Re: [PATCH] xfs: use GFP_NOFS in __xfs_trans_alloc

From: Christoph Hellwig

Date: Mon Mar 16 2026 - 05:18:40 EST

On Fri, Mar 13, 2026 at 07:25:05AM +1100, Dave Chinner wrote:
> On Thu, Mar 12, 2026 at 03:22:14PM +0800, Morduan Zang wrote:
> > __xfs_trans_alloc() allocates the transaction structure before
> > xfs_trans_set_context() establishes the nofs context. If memory reclaim
> > enters XFS through xfs_vn_sync_lazytime(), this GFP_KERNEL allocation can
> > trigger a warning from the reclaim path.
>
> PLease include the warning and stack trace in the commit message.
>
> > Use GFP_NOFS for the transaction allocation to avoid filesystem reclaim
> > recursion before the nofs context is set.
> >
> > Link: https://syzkaller.appspot.com/bug?extid=d78ace33ad4ee69329d5
>
> That's a PF_MEMALLOC + __GFP_NOFAIL warning. Has nothing to do
> with GFP_NOFS.

Yes.

> Indeed, the stack trace trivially demonstrates the cause - the
> sync_lazytime() changes (in 6.19i, IIRC) have put a new XFS
> transaction in the iput() path that memory reclaim runs.

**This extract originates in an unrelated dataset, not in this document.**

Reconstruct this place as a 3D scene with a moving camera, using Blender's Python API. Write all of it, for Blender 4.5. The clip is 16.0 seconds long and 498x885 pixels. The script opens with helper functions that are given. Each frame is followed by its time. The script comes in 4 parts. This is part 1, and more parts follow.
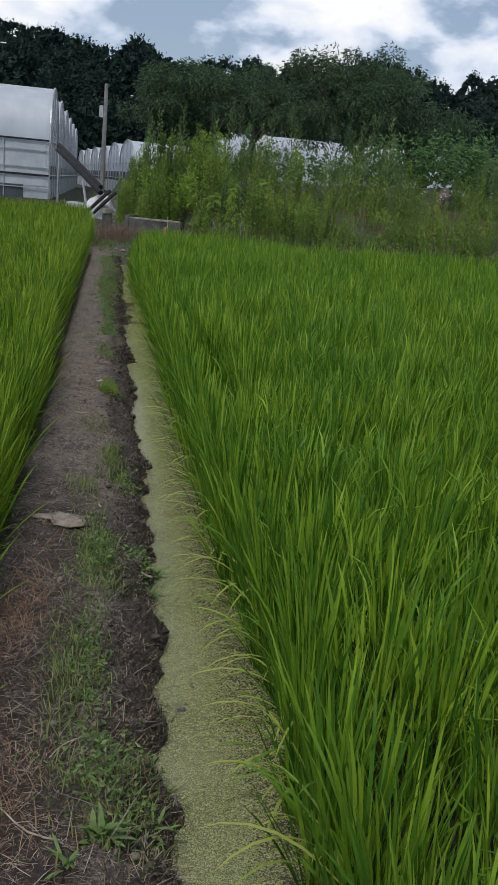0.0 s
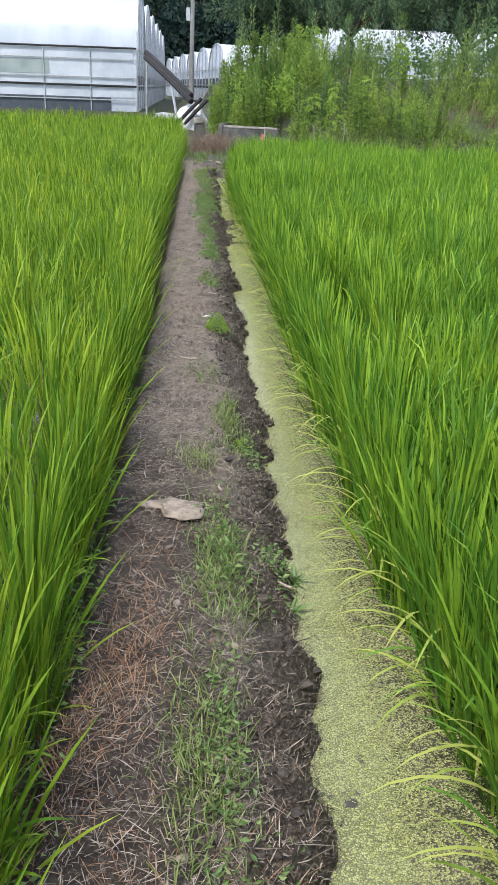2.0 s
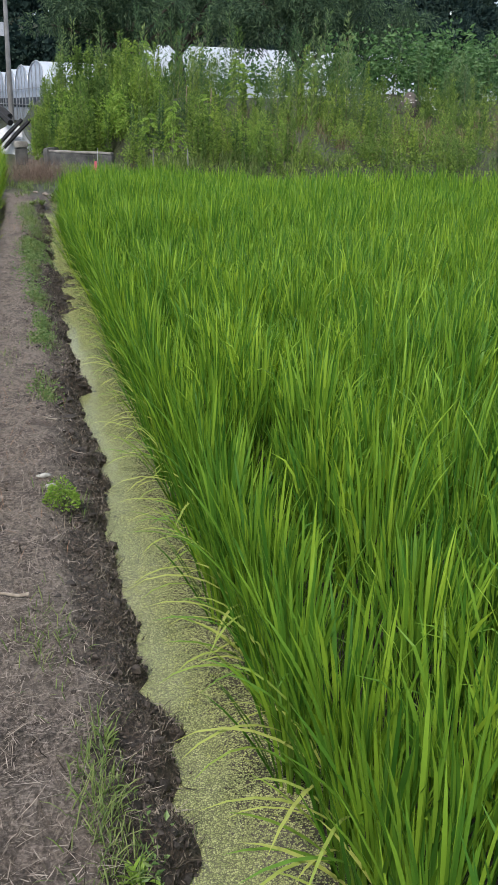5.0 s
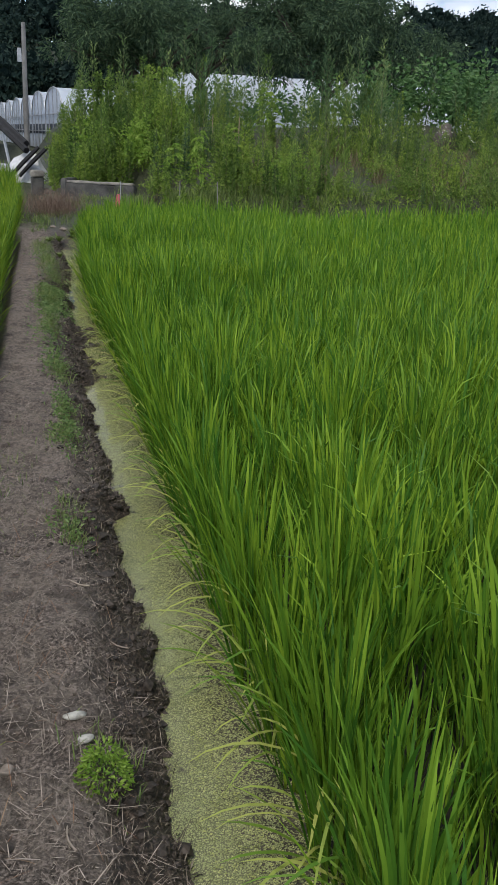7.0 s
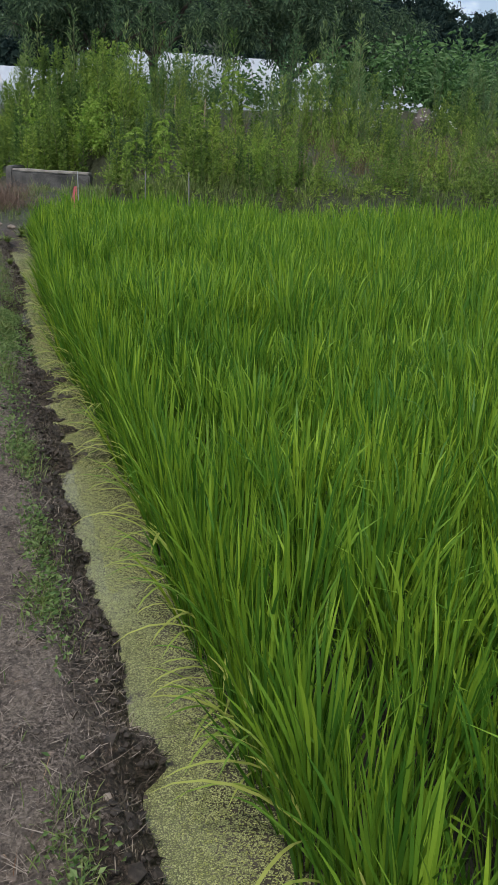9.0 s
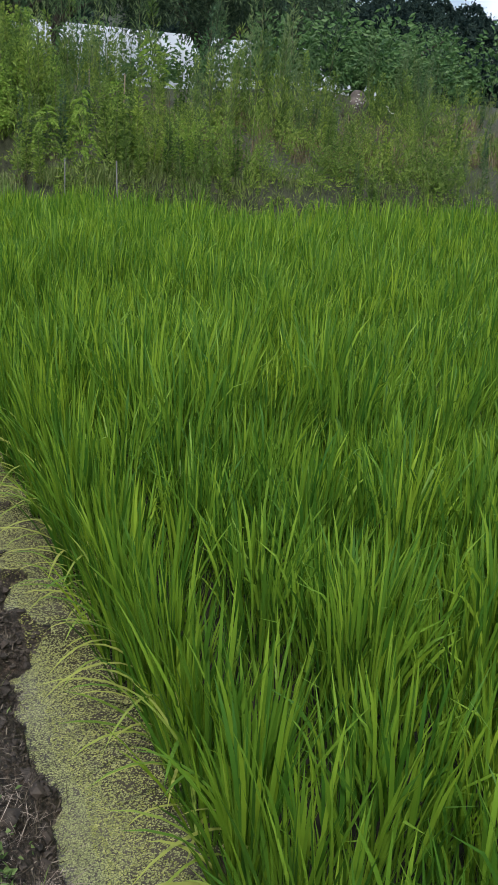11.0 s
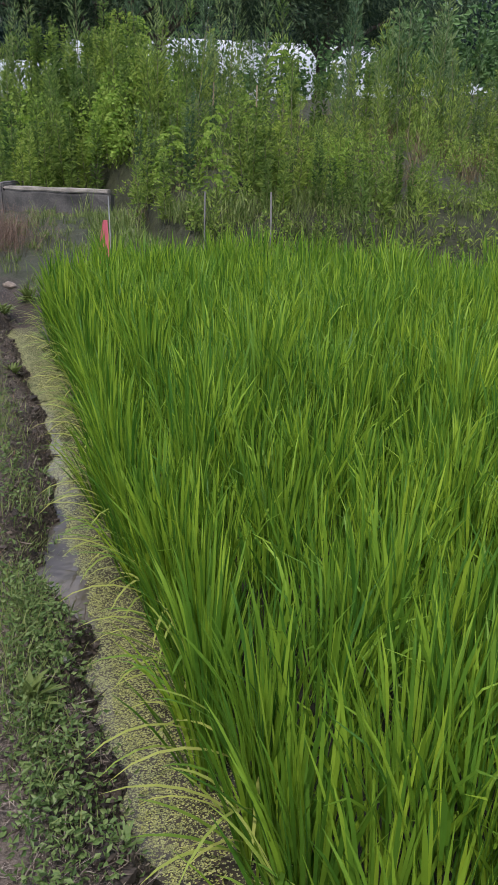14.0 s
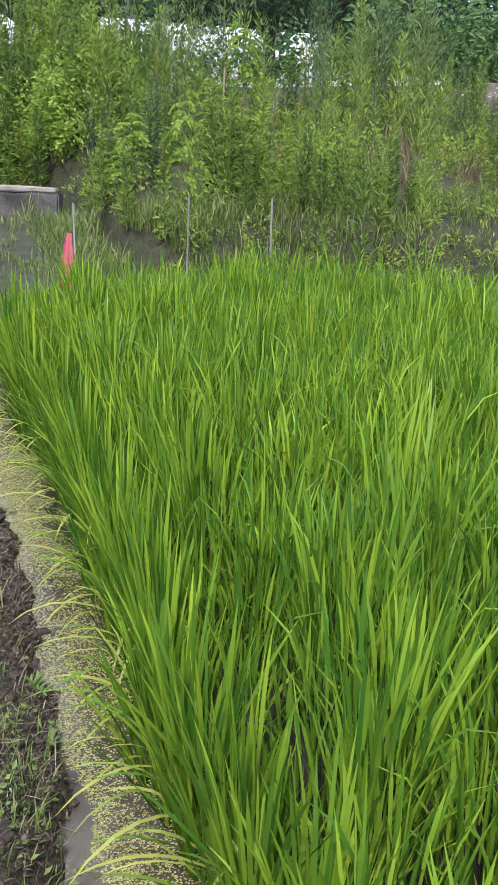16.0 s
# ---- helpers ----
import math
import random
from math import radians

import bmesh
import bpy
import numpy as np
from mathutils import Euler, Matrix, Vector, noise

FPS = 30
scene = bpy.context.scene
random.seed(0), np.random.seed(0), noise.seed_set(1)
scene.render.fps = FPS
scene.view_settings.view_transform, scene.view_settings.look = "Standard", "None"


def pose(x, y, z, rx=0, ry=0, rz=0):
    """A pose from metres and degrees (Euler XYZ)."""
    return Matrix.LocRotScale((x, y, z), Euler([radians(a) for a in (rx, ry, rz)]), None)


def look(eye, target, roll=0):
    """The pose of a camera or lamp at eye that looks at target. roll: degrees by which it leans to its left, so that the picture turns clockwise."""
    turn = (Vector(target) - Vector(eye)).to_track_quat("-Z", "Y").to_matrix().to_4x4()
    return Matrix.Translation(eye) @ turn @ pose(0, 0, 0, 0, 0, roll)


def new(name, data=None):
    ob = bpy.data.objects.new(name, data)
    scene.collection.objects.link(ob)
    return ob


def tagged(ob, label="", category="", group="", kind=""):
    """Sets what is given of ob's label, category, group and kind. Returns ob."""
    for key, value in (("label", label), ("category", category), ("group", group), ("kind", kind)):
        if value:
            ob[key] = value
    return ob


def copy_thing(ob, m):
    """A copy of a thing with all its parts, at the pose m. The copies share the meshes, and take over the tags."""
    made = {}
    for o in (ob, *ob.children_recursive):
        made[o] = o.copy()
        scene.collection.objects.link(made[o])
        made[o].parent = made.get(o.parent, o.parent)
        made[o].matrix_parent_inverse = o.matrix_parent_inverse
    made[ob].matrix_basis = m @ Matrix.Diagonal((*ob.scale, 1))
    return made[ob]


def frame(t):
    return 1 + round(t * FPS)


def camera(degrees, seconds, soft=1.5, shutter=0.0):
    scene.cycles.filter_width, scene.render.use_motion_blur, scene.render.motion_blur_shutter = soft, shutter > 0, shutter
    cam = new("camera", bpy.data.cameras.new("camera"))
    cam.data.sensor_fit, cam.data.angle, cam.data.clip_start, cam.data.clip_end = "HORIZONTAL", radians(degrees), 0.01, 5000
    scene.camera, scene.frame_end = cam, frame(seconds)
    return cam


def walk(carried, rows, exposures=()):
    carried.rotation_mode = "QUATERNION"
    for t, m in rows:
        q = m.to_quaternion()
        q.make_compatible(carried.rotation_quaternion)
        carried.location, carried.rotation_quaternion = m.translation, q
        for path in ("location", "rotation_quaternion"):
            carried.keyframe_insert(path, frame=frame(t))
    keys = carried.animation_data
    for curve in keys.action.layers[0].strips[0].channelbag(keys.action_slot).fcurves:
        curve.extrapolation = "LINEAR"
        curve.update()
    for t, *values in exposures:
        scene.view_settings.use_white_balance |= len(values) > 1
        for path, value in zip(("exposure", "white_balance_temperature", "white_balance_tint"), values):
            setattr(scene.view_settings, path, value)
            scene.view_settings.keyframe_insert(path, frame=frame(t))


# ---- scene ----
cam = camera(32.1, 16.0, soft=1.1)
METRES, EYE, TILT, LEAN, TURN = 12.6, 1.5, -16.3, -5.0, -9.3
ROWS = [
    (0.0, 0.0, 0.0, 0.0, 0.0, 0.0, 0.0),
    (0.5, 0.0019, 0.0057, -0.001, 0.48, -2.51, 0.69),
    (1.0, -0.0033, 0.0196, 0.0001, 3.64, -4.95, 0.62),
    (1.5, -0.0114, 0.0415, 0.0062, 4.82, -6.22, 0.52),
    (2.0, -0.0181, 0.0693, 0.0146, 6.26, -5.54, 1.37),
    (2.5, -0.0232, 0.0998, 0.0272, 5.83, -5.88, 1.25),
    (3.0, -0.0292, 0.129, 0.036, 2.54, -6.57, 2.31),
    (3.5, -0.0291, 0.1611, 0.0425, 1.64, -7.19, 4.07),
    (4.0, -0.0316, 0.1888, 0.0517, -0.25, -6.98, 4.08),
    (6.5, -0.0516, 0.3056, 0.0911, -6.18, -2.6, 6.2),
    (7.0, -0.0585, 0.337, 0.1021, -3.45, -3.37, 3.82),
    (7.5, -0.0663, 0.3678, 0.1109, -5.26, -4.22, 4.02),
    (8.0, -0.0713, 0.4041, 0.1193, -5.5, -5.05, 4.17),
    (8.5, -0.0777, 0.4369, 0.1312, -5.44, -5.25, 3.94),
    (9.0, -0.084, 0.4716, 0.1447, -7.0, -4.65, 4.32),
    (11.5, -0.1075, 0.6378, 0.1971, -13.97, -6.66, 4.9),
    (12.0, -0.1106, 0.6731, 0.2057, -13.57, -6.71, 5.37),
    (12.5, -0.1153, 0.7039, 0.2168, -9.6, -5.31, 5.47),
    (13.0, -0.1236, 0.736, 0.2269, -8.31, -4.47, 6.2),
    (13.5, -0.1298, 0.7727, 0.2354, -6.39, -4.63, 6.1),
    (14.0, -0.134, 0.8076, 0.2458, -7.9, -5.15, 5.9),
    (14.5, -0.1394, 0.8414, 0.2571, -11.14, -5.93, 6.29),
    (15.0, -0.1436, 0.8762, 0.2667, -11.21, -6.35, 6.28),
    (15.5, -0.1505, 0.9083, 0.2758, -11.88, -6.93, 6.09),
    (16.0, -0.1572, 0.9403, 0.2846, -12.95, -6.34, 6.16),
]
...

The lazytime changes (in 7.0-rc). And I think they do indeed cause
this because we fail to clear I_DIRTY_TIME for some cases.

> We managed to remove all the xfs transactions in this path with the
> introduction of the background inodegc infrastructure because
> lockdep, memory allocation and other stuff really don't like us
> running "must succeed" transactions in the memory reclaim path.
>
> Hence putting a new transaction directly in that path is a
> regression, and so I suspect the sync_lazytime() call directly from
> iput() running a transaction needs to be rethought...

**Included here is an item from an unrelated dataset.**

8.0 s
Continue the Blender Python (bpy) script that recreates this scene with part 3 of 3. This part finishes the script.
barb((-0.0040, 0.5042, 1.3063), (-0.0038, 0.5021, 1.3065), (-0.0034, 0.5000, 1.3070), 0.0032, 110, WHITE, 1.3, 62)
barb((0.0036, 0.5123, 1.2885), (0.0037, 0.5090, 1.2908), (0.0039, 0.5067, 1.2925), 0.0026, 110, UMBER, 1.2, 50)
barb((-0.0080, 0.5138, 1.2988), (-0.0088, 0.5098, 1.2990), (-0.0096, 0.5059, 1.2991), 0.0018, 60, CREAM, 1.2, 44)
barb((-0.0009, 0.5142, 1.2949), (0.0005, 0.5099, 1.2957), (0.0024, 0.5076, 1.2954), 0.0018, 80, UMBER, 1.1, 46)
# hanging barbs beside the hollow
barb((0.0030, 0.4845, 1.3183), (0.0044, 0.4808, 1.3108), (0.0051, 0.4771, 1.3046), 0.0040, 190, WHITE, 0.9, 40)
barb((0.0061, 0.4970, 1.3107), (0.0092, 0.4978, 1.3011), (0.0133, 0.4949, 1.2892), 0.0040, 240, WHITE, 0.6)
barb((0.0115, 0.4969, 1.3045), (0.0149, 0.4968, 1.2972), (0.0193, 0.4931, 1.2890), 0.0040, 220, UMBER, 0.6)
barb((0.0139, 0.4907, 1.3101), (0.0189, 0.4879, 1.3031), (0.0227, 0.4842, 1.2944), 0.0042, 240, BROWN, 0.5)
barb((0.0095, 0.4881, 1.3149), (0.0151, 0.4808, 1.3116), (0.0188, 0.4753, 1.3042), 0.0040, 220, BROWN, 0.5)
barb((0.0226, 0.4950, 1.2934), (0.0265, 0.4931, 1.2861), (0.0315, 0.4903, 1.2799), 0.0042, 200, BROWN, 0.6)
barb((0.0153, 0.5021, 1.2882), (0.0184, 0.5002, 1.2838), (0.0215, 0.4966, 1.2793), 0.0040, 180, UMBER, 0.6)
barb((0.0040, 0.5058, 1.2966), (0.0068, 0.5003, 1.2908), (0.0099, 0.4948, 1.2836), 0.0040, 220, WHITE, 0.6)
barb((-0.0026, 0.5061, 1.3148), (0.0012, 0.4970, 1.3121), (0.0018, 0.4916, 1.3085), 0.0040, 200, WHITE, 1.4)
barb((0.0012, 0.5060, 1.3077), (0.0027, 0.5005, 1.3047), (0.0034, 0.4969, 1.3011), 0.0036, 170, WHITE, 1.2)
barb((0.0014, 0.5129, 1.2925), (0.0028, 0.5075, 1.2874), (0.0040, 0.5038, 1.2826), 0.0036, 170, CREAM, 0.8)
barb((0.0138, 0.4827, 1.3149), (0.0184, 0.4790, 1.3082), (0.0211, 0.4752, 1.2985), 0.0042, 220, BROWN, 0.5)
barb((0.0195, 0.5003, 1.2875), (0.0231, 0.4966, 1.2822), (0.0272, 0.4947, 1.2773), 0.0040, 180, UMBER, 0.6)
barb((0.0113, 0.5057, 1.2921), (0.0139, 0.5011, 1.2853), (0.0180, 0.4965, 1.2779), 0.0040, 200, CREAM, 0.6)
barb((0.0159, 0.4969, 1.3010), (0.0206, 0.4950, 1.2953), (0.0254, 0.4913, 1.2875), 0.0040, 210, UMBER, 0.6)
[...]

Not a new transaction, but one we didn't hit before. That being said,
doing this separate syncing of the dirty time vs just batching it with
the write_inode_now in iput_final looks really odd to me. This goes back
to Ted's original commit 0ae45f63d4ef8 adding laztime more than 10 years
ago, which unfortunately does not explain the rationale.